▶ [WHAT YOU ARE ASKED TO DO] Copy each line below in which the word "link" occurs.

▶ [RECORDED INFORMATION]
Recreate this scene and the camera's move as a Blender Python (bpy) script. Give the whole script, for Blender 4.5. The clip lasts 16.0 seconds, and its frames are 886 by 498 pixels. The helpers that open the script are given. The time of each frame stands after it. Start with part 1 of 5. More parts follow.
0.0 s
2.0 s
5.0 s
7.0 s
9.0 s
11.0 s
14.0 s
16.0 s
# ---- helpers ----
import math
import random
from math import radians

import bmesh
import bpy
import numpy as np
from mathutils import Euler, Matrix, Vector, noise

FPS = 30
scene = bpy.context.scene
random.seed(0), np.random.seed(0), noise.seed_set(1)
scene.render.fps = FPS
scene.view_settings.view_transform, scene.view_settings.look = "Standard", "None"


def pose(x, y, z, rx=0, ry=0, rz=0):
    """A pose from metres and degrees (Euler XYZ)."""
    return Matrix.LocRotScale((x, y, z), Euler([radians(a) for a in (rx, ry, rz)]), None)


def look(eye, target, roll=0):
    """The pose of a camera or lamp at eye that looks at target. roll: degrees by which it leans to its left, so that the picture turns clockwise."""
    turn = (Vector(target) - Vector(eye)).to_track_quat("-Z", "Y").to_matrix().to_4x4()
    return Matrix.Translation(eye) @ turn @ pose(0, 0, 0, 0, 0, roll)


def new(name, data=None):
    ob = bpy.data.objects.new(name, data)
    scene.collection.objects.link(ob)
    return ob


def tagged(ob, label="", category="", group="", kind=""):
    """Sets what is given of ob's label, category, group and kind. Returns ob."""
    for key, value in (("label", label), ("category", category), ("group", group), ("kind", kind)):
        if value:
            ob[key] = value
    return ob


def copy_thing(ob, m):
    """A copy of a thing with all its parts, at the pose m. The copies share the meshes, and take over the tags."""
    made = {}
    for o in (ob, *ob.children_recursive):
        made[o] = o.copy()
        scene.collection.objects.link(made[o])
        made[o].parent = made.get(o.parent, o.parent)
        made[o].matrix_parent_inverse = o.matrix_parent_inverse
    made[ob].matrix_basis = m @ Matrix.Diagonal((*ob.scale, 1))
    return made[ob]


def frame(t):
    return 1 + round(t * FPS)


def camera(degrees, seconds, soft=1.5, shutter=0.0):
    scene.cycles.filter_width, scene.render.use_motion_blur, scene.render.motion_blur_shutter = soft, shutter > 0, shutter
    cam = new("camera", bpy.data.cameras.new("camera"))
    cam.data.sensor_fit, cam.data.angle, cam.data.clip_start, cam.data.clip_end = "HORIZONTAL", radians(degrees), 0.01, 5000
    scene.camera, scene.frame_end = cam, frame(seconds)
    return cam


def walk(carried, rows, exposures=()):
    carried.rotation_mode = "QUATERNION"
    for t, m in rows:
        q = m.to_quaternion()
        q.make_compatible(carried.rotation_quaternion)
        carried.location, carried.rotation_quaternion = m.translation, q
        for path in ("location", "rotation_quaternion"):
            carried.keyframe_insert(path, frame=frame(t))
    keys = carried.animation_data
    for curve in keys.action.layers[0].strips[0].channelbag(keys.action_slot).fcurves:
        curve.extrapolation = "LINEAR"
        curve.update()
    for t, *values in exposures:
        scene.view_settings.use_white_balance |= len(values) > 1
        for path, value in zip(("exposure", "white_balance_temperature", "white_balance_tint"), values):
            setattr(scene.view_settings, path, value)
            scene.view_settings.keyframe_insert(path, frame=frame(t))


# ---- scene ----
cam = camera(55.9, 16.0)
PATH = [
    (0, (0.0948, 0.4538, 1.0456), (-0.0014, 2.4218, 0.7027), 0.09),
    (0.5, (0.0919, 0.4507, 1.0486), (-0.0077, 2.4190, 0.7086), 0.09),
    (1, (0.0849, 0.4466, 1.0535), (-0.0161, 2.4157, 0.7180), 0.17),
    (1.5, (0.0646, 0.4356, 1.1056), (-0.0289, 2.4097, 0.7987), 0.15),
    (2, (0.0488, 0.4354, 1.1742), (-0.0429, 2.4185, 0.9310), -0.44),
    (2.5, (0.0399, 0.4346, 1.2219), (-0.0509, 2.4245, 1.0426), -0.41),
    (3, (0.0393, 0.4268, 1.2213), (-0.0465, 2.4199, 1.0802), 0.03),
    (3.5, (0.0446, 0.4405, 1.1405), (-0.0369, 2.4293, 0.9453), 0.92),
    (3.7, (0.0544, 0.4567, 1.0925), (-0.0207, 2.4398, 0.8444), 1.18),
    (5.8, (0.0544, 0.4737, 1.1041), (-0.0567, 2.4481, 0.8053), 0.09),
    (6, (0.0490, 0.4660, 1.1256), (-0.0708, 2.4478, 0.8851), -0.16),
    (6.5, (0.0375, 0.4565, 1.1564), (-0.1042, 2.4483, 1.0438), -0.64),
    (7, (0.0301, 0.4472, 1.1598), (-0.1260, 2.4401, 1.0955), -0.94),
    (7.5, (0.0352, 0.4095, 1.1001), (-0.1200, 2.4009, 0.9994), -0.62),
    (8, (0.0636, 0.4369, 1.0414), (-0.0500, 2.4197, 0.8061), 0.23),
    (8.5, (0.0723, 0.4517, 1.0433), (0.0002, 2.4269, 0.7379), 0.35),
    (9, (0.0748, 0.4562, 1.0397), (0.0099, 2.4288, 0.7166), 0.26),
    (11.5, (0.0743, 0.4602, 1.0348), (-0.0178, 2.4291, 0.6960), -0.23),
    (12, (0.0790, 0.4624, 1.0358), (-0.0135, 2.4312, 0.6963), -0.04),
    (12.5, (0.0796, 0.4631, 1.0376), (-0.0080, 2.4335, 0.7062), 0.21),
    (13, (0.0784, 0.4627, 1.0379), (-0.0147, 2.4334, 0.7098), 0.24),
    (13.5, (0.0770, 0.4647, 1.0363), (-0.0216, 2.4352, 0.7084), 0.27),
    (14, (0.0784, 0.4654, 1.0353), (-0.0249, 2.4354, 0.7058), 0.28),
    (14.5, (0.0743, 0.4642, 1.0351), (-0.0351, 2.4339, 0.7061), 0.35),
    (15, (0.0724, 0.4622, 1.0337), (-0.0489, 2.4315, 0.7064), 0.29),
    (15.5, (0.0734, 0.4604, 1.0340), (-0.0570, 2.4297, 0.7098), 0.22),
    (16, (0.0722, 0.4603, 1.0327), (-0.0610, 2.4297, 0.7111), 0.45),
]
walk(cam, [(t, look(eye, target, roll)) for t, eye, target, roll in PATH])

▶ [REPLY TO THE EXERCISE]
    scene.collection.objects.link(ob)
        scene.collection.objects.link(made[o])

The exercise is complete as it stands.